We present a high-speed, clockless, serial link transceiver for inter-chip communication in asynchronous VLSI systems.
Serial link transceivers achieve high offchip data rates by using multiplexing transmitters and demultiplexing receivers that interface parallel on-chip data paths with high-speed, serial off-chip buses. While synchronous transceivers commonly use multi-phase clocks to control the data multiplexing and demultiplexing, our clockless transceiver uses a token-ring architecture that eliminates complex clock generation and synchronization circuitry.
Furthermore, our clockless receiver dynamically self-adjusts its sampling rate to match the bit rate of the transmitter. Our SPICE simulations report that in a 0.18- um CMOS technology this transceiver design operates at up to 3-Gb/s and dissipates 77 mW of power with a 1.8-V supply voltage.

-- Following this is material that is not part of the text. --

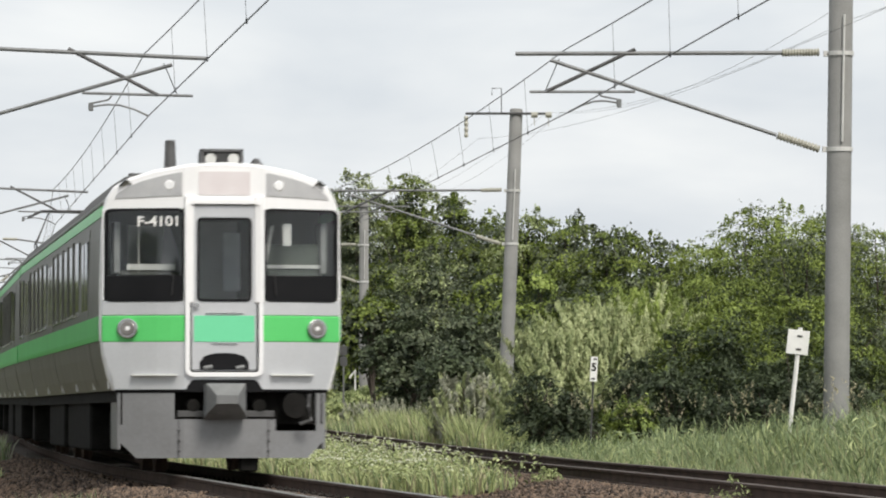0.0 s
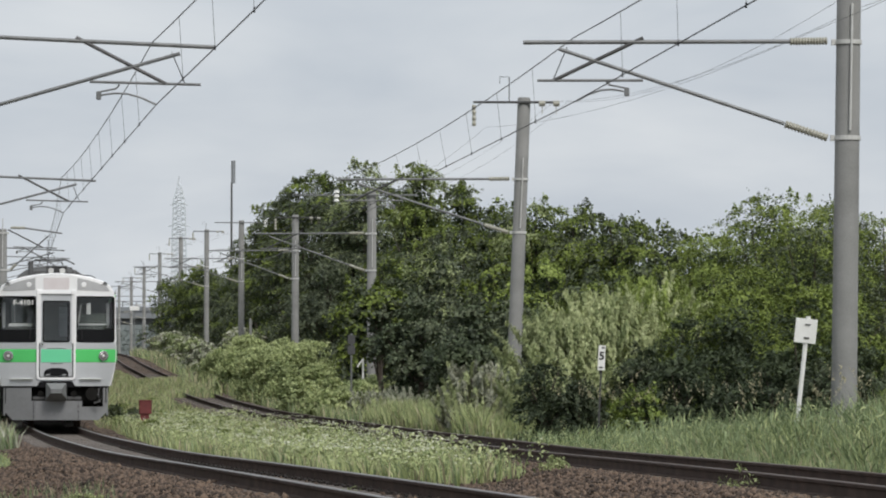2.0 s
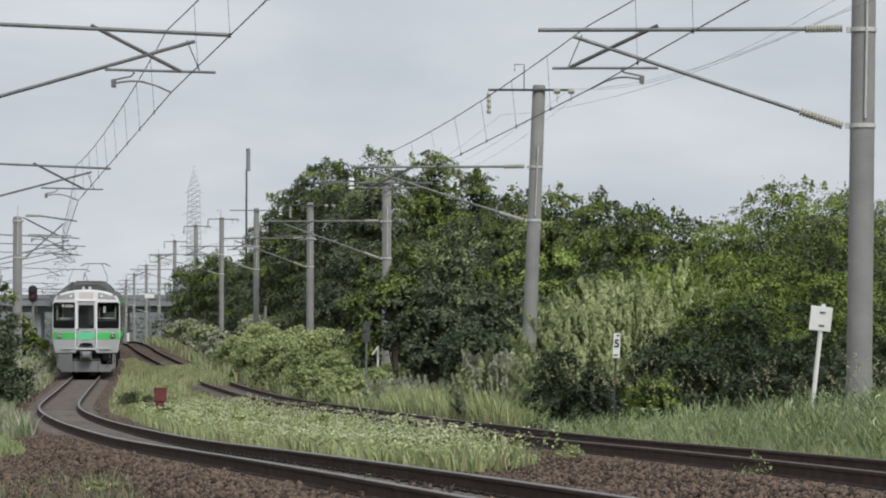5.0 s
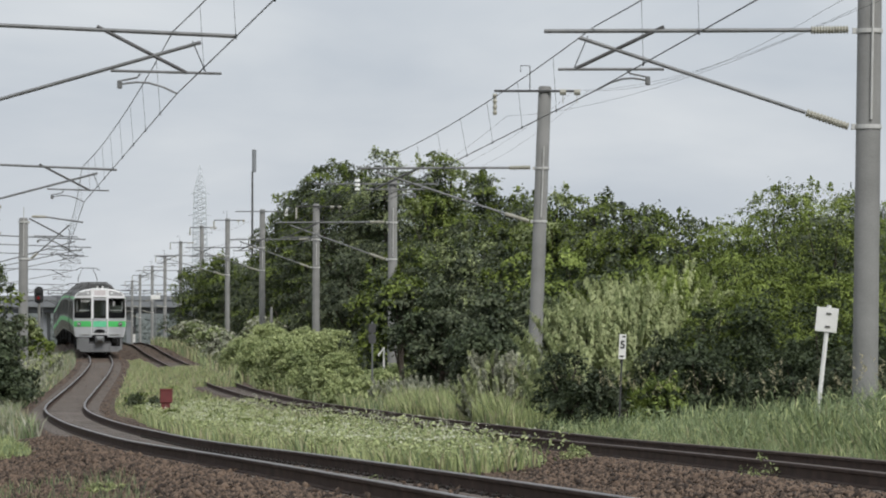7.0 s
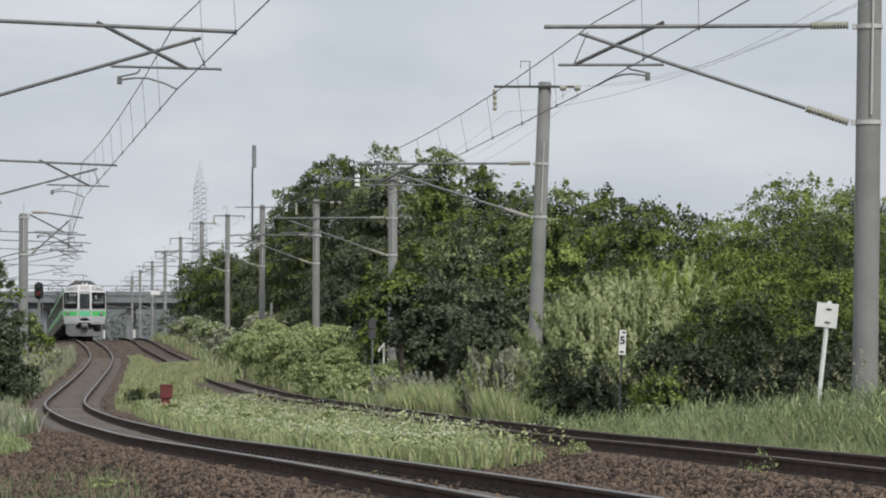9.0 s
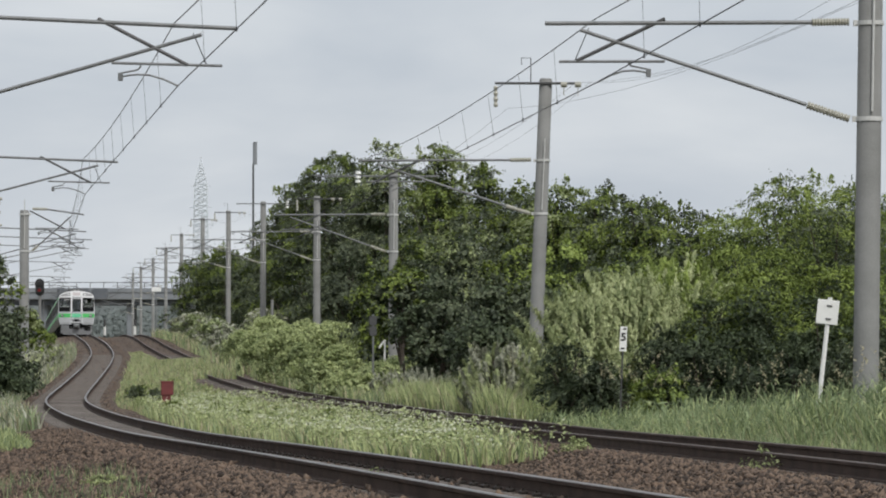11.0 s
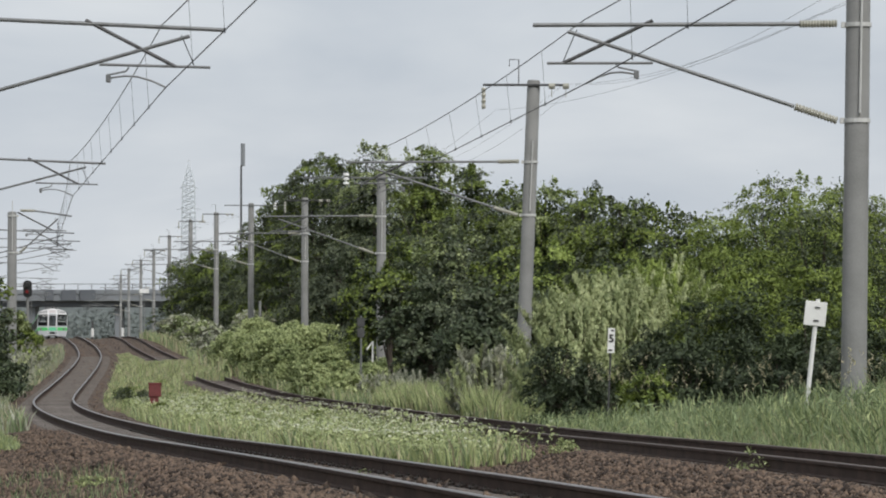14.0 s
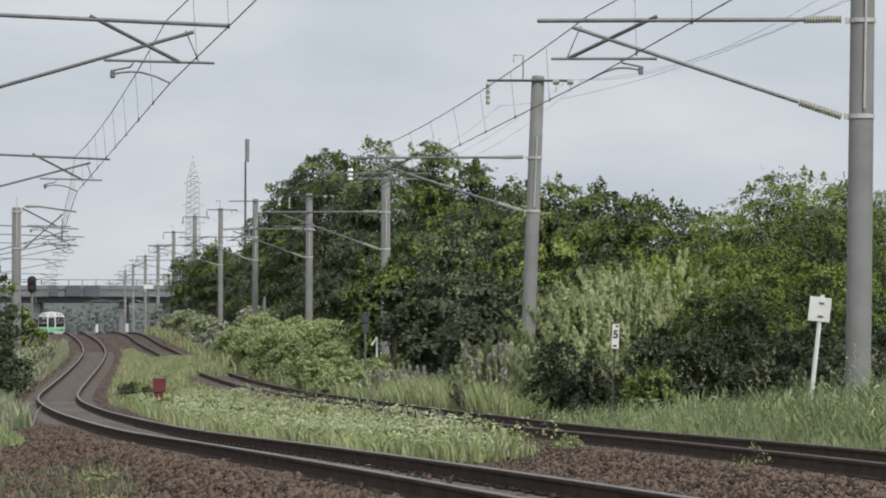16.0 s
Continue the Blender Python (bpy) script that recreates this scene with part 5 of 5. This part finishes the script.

We describe the design of a high-speed, clockless, serial link transceiver. As the demand for off-chip bandwidth grows with on-chip operating frequency, high bit-rate I/O pins become increasingly necessary for inter-chip signaling interfaces in VLSI systems. While it is always possible to increase off-chip bandwidth by making buses wider with more I/O pins, it is often impractical due to cost and limits in packaging technology.
This suggests a chip design should efficiently utilize its existing I/O pins by driving them at high bit rates. An attractive high bit-rate I/O communication scheme, utilized in high-speed synchronous links, multiplexes and demultiplexes on-chip data onto a high-speed, off-chip serial bus. In this paper we propose an analogous scheme for asynchronous links.